Wall Street Journal REVIEW & OUTLOOK

Endangering Species
July 1, 2005

The aim of the 1973 Endangered Species Act is to recover plants and animals threatened or endangered with extinction. Does it work? Thirty-two years and hundreds of millions of dollars later, it would be nice to know.

So kudos to Representative Richard Pombo, who ordered a comprehensive review of the law from the House Resources Committee, which he chairs. Mr. Pombo has long argued that the species act is broken in a way that not only renders it incapable of conserving plants and animals but also puts unnecessary burdens on private landowners. It turns out he was right.

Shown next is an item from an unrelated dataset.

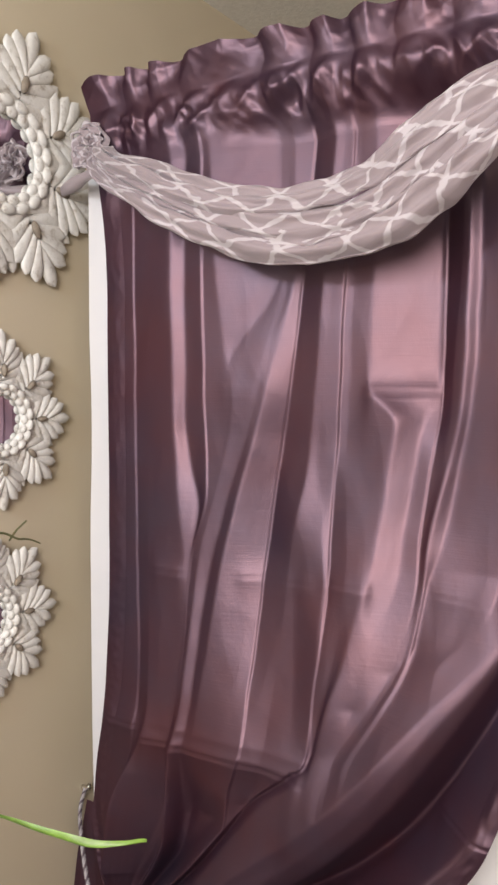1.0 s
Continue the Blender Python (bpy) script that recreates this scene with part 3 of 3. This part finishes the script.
def sunburst_mirror(place, outer, glass, petals, turn, broad, label):
    root = empty("wall_mirror", place, label, "mirror", "carved wall mirrors")
    start = glass * 1.38
    reach = outer - start

    def stand(bm, angle, lift):
        bmesh.ops.rotate(bm, cent=(0, 0, 0), matrix=Matrix.Rotation(angle, 3, "X"), verts=bm.verts)
        bmesh.ops.translate(bm, vec=(lift, 0, 0), verts=bm.verts)
        return bm
    for k in range(petals):
        a = turn + 2 * math.pi * k / petals
        # dark wash-coloured plates also paint the shade in the gaps between lobes
        part("leaf_ground", stand(leaf_ground(start, reach, broad), a, 0.008), WASH_AND_SHADE, root, "brown-washed hollow of the leaf, darkened like shade", False)
        part("leaf", stand(palmette(start, reach, broad, 5, 0.009), a, 0.008), RESIN, root)
        boss = bmesh.new()
        ball(boss, (0.012, start + reach * 0.26, 0), (0.006, reach * 0.12, reach * 0.055), 12)
        part("boss", stand(boss, a, 0.009), WASH_AND_SHADE, root, "brown-washed seed")
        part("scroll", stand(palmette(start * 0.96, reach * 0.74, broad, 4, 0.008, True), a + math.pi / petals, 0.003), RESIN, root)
    body = grid_mesh(64, 13, lambda i, j: Vector((0.004 + 0.017 * math.sin(math.pi * j / 12), *((glass * (0.98 + 0.60 * j / 12)) * Vector((math.cos(2 * math.pi * i / 64), math.sin(2 * math.pi * i / 64)))))), closed=True)
    part("frame", body, RESIN, root)
    count = 18
    beads = bmesh.new()
    for rr, lift, turned in ((1.10, 0.015, 0.0), (1.32, 0.019, 0.5)):
        for k in range(count):
            a = 2 * math.pi * (k + turned) / count
            m = Matrix.Rotation(a, 4, "X") @ Matrix.Translation((lift, glass * rr, 0)) @ Matrix.Diagonal((0.0065, glass * 0.15, glass * rr * 0.175, 1))
            bmesh.ops.create_uvsphere(beads, u_segments=12, v_segments=8, radius=1, matrix=m)
    part("beaded_rim", beads, RESIN, root)
    disc = bmesh.new()
    bmesh.ops.create_cone(disc, cap_ends=True, segments=48, radius1=glass * 1.02, radius2=glass * 1.02, depth=0.004, matrix=Matrix.Translation((0.006, 0, 0)) @ Matrix.Rotation(math.pi / 2, 4, "Y"))
    part("glass", disc, GLASS, root, "round mirror glass", False)
    return root


sunburst_mirror((XW, 0.935, 2.064), 0.228, 0.066, 8, radians(27.5), 1.0, "large round mirror in whitewashed carved leaf frame")
sunburst_mirror((XW, 0.920, 1.631), 0.150, 0.042, 8, 0.0, 1.0, "small round mirror in whitewashed carved flower frame")
sunburst_mirror((XW, 0.885, 1.302), 0.149, 0.042, 8, 0.0, 1.0, "small round whitewashed flower-framed mirror behind a plant")


# ---- tie-back cord ----
def tieback():
    root = empty("tieback_cord", (XW, 1.12, 0.94), "twisted silver and plum cord tying the curtain back", "tieback")
    inv = root.matrix_world.inverted()
    path = [(XW + 0.008, 1.11, 0.925), (-1.072, 1.075, 0.898), (-1.016, 1.025, 0.866), (-0.980, 1.0, 0.83), (-0.940, 0.978, 0.79), (-0.905, 0.96, 0.768), (-0.892, 0.975, 0.762), (-0.882, 1.01, 0.756), (-0.885, 1.06, 0.750)]
    path = [inv @ Vector(p) for p in path]
    for k, mat in ((0, CORD_LIGHT), (1, CORD_DARK), (2, CORD_LIGHT)):
        pts = []
        for j in range(121):
            c = spline(path, j / 120)
            a = j * 1.15 + k * 2 * math.pi / 3
            d = (spline(path, j / 120 + 0.02) - spline(path, j / 120 - 0.02)).normalized()
            side = d.cross(Vector((0, 1, 0))).normalized()
            pts.append(c + 0.0021 * (math.cos(a) * side + math.sin(a) * d.cross(side)))
        part("strand", tube(pts, 0.0022, 7, 300), mat, root)
    beads = bmesh.new()
    for k in range(7):
        ball(beads, inv @ Vector((-0.896 + 0.003 * math.sin(k * 2.1), 0.955, 0.760 - 0.0075 * k)), (0.0042, 0.0042, 0.0046), 8)
    part("bead_charm", beads, SILVER, root, "small dangling silver bead charm")
    part("hook", tube([inv @ Vector(p) for p in ((XW, 1.11, 0.925), (XW + 0.015, 1.11, 0.925), (XW + 0.022, 1.105, 0.935))], 0.005, 8, 8), SILVER, root)


tieback()


# ---- basin, basket and plant ----
def basin():
    root = empty("pedestal_sink", (-0.83, 0.56, 0.0), "glossy white ceramic pedestal sink with rounded rim", "sink")
    def prof(i, j, rows):
        k, z = rows[j]
        a = 2 * math.pi * i / 72
        c, s = math.cos(a), math.sin(a)
        e = 0.56
        return Vector((0.240 * k * math.copysign(abs(c) ** e, c), 0.250 * k * math.copysign(abs(s) ** e, s), z))
    rim = [(0.35, 0.58), (0.80, 0.64), (0.95, 0.71), (1.0, 0.748), (1.0, 0.768), (0.992, 0.779), (0.975, 0.785), (0.935, 0.784), (0.92, 0.778), (0.90, 0.752), (0.87, 0.69), (0.80, 0.645), (0.6, 0.61), (0.25, 0.60), (0.02, 0.598)]
    part("bowl", grid_mesh(72, len(rim), lambda i, j: prof(i, j, rim), closed=True), CERAMIC, root)
    foot = [(0.48, 0.0), (0.45, 0.05), (0.34, 0.2), (0.32, 0.45), (0.42, 0.585)]
    part("pedestal", grid_mesh(72, len(foot), lambda i, j: prof(i, j, foot), closed=True), CERAMIC, root)


basin()


def basket_plant():
    root = empty("basket", (-0.848, 0.785, 0.786), "small honey-brown woven wicker basket on the sink", "basket")
    for k in range(3):
        r, z = 0.044 + 0.002 * k, 0.006 + 0.009 * k
        ring = [(r * math.cos(a) * (1 + 0.03 * math.sin(9 * a + k * math.pi)), r * math.sin(a) * (1 + 0.03 * math.sin(9 * a + k * math.pi)), z) for a in [2 * math.pi * i / 36 for i in range(37)]]
        part("weave", tube(ring, 0.0058, 7, 108), WICKER, root)
    plant = empty("potted_plant", (-0.848, 0.785, 0.79), "green strap-leaved plant growing from the basket", "plant")
    inv = plant.matrix_world.inverted()

    def blade(points, width, name, label):
        pts = [inv @ Vector(p) for p in points]
        def place(i, j):
            t, f = j / 59, i / 8 - 0.5
            c = spline(pts, t)
            w = width * (math.sin(math.pi * min(1, 0.08 + 0.92 * t)) ** 0.6) * (1 - 0.75 * t)
            roll = 0.5 + 2.0 * t
            return c + w * f * Vector((0.35 * math.sin(roll), -0.35, math.cos(roll) * 0.9)) + Vector((0, 0, -0.003 * (1 - 4 * f * f) + 0.002 * noise.noise((t * 9, f, 1))))
        part(name, grid_mesh(9, 60, place), LEAF, plant, label)
    blade([(-0.93, 0.60, 1.17), (-0.80, 0.55, 1.240), (-0.70, 0.56, 1.240), (-0.62, 0.585, 1.226), (-0.58, 0.610, 1.216), (-0.542, 0.638, 1.219)], 0.038, "leaf", "long pale green strap leaf")
    part("stem", tube([inv @ Vector(p) for p in ((-0.848, 0.78, 0.79), (-0.93, 0.65, 1.0), (-0.93, 0.60, 1.17))], lambda t: 0.005 - 0.002 * t, 8, 24), STEM, plant)
    part("stem", tube([inv @ Vector(p) for p in ((-0.848, 0.785, 0.79), (-1.0, 0.74, 1.12), (-1.05, 0.85, 1.425), (-1.045, 0.92, 1.437), (-1.04, 0.957, 1.425))], lambda t: 0.0035 - 0.0023 * t, 8, 40), STEM, plant)
    part("twig", tube([inv @ Vector(p) for p in ((-1.05, 0.90, 1.437), (-1.05, 0.915, 1.452), (-1.045, 0.932, 1.466))], 0.0016, 6, 10), STEM, plant)


basket_plant()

The House report was compiled almost entirely from official records, including from the U.S. Fish & Wildlife Service and the National Marine Fisheries Service, which makes it difficult for critics to argue it's a political hit job. Of the nearly 1,300 domestic species on the endangered list, the law has managed to "recover" a grand total of 10. That's a success rate of less than 1%.

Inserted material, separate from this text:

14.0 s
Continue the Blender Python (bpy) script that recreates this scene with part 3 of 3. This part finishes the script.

Supporters of the law would say that species recovery is slow work that has to be measured over a long period -- say, 100 years. But even the trends don't look good. A mere 36% of listed species are considered stable or improving. And even this 36% is nothing to celebrate, given that in many cases the only reason a species is deemed on the mend is because officials overstated the problem in the first place.

When the plant, Johnston's frankenia, was first listed, it was thought to have dwindled to about 1,500 specimens. Oops, someone miscounted. There are close to nine million, which explains why Fish & Wildlife is now proposing to remove the plant from the endangered list. Of the 10 officially "recovered" species, six were subject to erroneous original data.

These errors have real financial consequences -- in particular for other species recovery. Government resources are finite, and every dollar spent on an erroneous listing is one less that could go to a species in need.

Take the Preble's meadow jumping mouse, which Fish & Wildlife also wants to de-list due to mistaken scientific data. An economic assessment that accompanied the "critical habitat" designation for this perfectly healthy animal estimated taxpayer and private costs would total $79 million to $183 million over 10 years.

Unlike other environmental laws, the Endangered Species Act doesn't require quality, peer-reviewed science in its listings. And since getting species on the list is often the simplest way for environmental groups to pursue other agendas -- such as tying up private land and blocking development -- they churn out dubious studies at the speed of procreating rabbits. Fish & Wildlife currently has 283 species that are candidates for listing -- which would cost $150 million to add. The agency's entire listing budget for fiscal 2004 was $12.1 million.

Another problem is that the law doesn't allow for real priority setting. Call it the Lake Wobegone effect for species. In a statistic that defies logic, more than 92% of listed species have been accorded priorities that put them in the upper half of Fish & Wildlife's priority ranking system -- i.e., they are all a top priority. This makes it impossible to focus on species truly in need.

Mr. Pombo has been trying to get species act reform rolling in the House, but Democrats don't want to amend a law that gives so much power to their green-lobby benefactors. One fix would be for Republicans on the Rules Committee to make appropriations money contingent upon reauthorizing the law, thereby forcing a debate. Mr. Pombo asked for such a ruling a while back, but his colleagues lacked the nerve. So the federal government will continue to enforce a law that costs more than it should and still doesn't protect the truly endangered.